Retype all of the data. Every line must match exactly.

start DATASET EXTRACT

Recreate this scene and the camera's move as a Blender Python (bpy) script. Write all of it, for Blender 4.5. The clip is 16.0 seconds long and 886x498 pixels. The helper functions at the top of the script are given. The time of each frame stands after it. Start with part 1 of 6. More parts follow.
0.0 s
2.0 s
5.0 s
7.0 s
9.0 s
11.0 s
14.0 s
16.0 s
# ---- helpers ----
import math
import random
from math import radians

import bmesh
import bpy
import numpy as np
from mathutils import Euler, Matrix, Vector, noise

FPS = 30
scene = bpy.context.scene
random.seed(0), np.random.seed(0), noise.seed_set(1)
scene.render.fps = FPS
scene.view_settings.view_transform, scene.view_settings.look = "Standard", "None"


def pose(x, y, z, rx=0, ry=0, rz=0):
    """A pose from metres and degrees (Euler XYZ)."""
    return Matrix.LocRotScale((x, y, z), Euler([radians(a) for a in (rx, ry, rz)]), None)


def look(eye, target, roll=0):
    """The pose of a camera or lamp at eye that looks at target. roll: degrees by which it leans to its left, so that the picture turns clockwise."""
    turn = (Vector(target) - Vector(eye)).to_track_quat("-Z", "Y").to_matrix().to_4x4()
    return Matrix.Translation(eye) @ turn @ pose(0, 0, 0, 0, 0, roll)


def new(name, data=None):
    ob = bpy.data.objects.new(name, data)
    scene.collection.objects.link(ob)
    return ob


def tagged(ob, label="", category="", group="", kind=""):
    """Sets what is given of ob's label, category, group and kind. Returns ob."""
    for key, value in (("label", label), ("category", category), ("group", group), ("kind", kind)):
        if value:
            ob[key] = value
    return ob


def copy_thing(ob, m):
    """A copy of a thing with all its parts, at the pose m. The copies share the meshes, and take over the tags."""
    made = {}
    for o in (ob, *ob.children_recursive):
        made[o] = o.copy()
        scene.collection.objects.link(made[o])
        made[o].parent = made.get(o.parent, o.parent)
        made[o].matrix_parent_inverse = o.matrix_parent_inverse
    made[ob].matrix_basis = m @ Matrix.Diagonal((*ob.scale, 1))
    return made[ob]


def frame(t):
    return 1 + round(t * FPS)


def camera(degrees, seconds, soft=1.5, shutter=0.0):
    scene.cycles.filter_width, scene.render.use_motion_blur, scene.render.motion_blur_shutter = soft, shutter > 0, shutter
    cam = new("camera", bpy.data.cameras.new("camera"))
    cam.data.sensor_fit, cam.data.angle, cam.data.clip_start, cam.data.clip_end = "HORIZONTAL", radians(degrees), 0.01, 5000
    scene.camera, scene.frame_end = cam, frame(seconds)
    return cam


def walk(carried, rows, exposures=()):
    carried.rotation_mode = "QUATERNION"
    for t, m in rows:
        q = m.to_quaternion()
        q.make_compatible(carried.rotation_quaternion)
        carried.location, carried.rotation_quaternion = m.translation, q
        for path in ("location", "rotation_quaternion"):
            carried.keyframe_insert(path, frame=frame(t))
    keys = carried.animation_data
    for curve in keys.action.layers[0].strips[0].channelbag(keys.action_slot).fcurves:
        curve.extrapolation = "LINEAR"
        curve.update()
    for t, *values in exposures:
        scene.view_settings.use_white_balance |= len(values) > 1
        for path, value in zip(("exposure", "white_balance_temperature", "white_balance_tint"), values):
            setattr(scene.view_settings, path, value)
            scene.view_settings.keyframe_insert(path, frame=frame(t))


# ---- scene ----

end DATASET EXTRACT

SOLUTION
Recreate this scene and the camera's move as a Blender Python (bpy) script. Write all of it, for Blender 4.5. The clip is 16.0 seconds long and 886x498 pixels. The helper functions at the top of the script are given. The time of each frame stands after it. Start with part 1 of 6. More parts follow.
0.0 s
2.0 s
5.0 s
7.0 s
9.0 s
11.0 s
14.0 s
16.0 s
# ---- helpers ----
import math
import random
from math import radians

import bmesh
import bpy
import numpy as np
from mathutils import Euler, Matrix, Vector, noise

FPS = 30
scene = bpy.context.scene
random.seed(0), np.random.seed(0), noise.seed_set(1)
scene.render.fps = FPS
scene.view_settings.view_transform, scene.view_settings.look = "Standard", "None"


def pose(x, y, z, rx=0, ry=0, rz=0):
    """A pose from metres and degrees (Euler XYZ)."""
    return Matrix.LocRotScale((x, y, z), Euler([radians(a) for a in (rx, ry, rz)]), None)


def look(eye, target, roll=0):
    """The pose of a camera or lamp at eye that looks at target. roll: degrees by which it leans to its left, so that the picture turns clockwise."""
    turn = (Vector(target) - Vector(eye)).to_track_quat("-Z", "Y").to_matrix().to_4x4()
    return Matrix.Translation(eye) @ turn @ pose(0, 0, 0, 0, 0, roll)


def new(name, data=None):
    ob = bpy.data.objects.new(name, data)
    scene.collection.objects.link(ob)
    return ob


def tagged(ob, label="", category="", group="", kind=""):
    """Sets what is given of ob's label, category, group and kind. Returns ob."""
    for key, value in (("label", label), ("category", category), ("group", group), ("kind", kind)):
        if value:
            ob[key] = value
    return ob


def copy_thing(ob, m):
    """A copy of a thing with all its parts, at the pose m. The copies share the meshes, and take over the tags."""
    made = {}
    for o in (ob, *ob.children_recursive):
        made[o] = o.copy()
        scene.collection.objects.link(made[o])
        made[o].parent = made.get(o.parent, o.parent)
        made[o].matrix_parent_inverse = o.matrix_parent_inverse
    made[ob].matrix_basis = m @ Matrix.Diagonal((*ob.scale, 1))
    return made[ob]


def frame(t):
    return 1 + round(t * FPS)


def camera(degrees, seconds, soft=1.5, shutter=0.0):
    scene.cycles.filter_width, scene.render.use_motion_blur, scene.render.motion_blur_shutter = soft, shutter > 0, shutter
    cam = new("camera", bpy.data.cameras.new("camera"))
    cam.data.sensor_fit, cam.data.angle, cam.data.clip_start, cam.data.clip_end = "HORIZONTAL", radians(degrees), 0.01, 5000
    scene.camera, scene.frame_end = cam, frame(seconds)
    return cam


def walk(carried, rows, exposures=()):
    carried.rotation_mode = "QUATERNION"
    for t, m in rows:
        q = m.to_quaternion()
        q.make_compatible(carried.rotation_quaternion)
        carried.location, carried.rotation_quaternion = m.translation, q
        for path in ("location", "rotation_quaternion"):
            carried.keyframe_insert(path, frame=frame(t))
    keys = carried.animation_data
    for curve in keys.action.layers[0].strips[0].channelbag(keys.action_slot).fcurves:
        curve.extrapolation = "LINEAR"
        curve.update()
    for t, *values in exposures:
        scene.view_settings.use_white_balance |= len(values) > 1
        for path, value in zip(("exposure", "white_balance_temperature", "white_balance_tint"), values):
            setattr(scene.view_settings, path, value)
            scene.view_settings.keyframe_insert(path, frame=frame(t))


# ---- scene ----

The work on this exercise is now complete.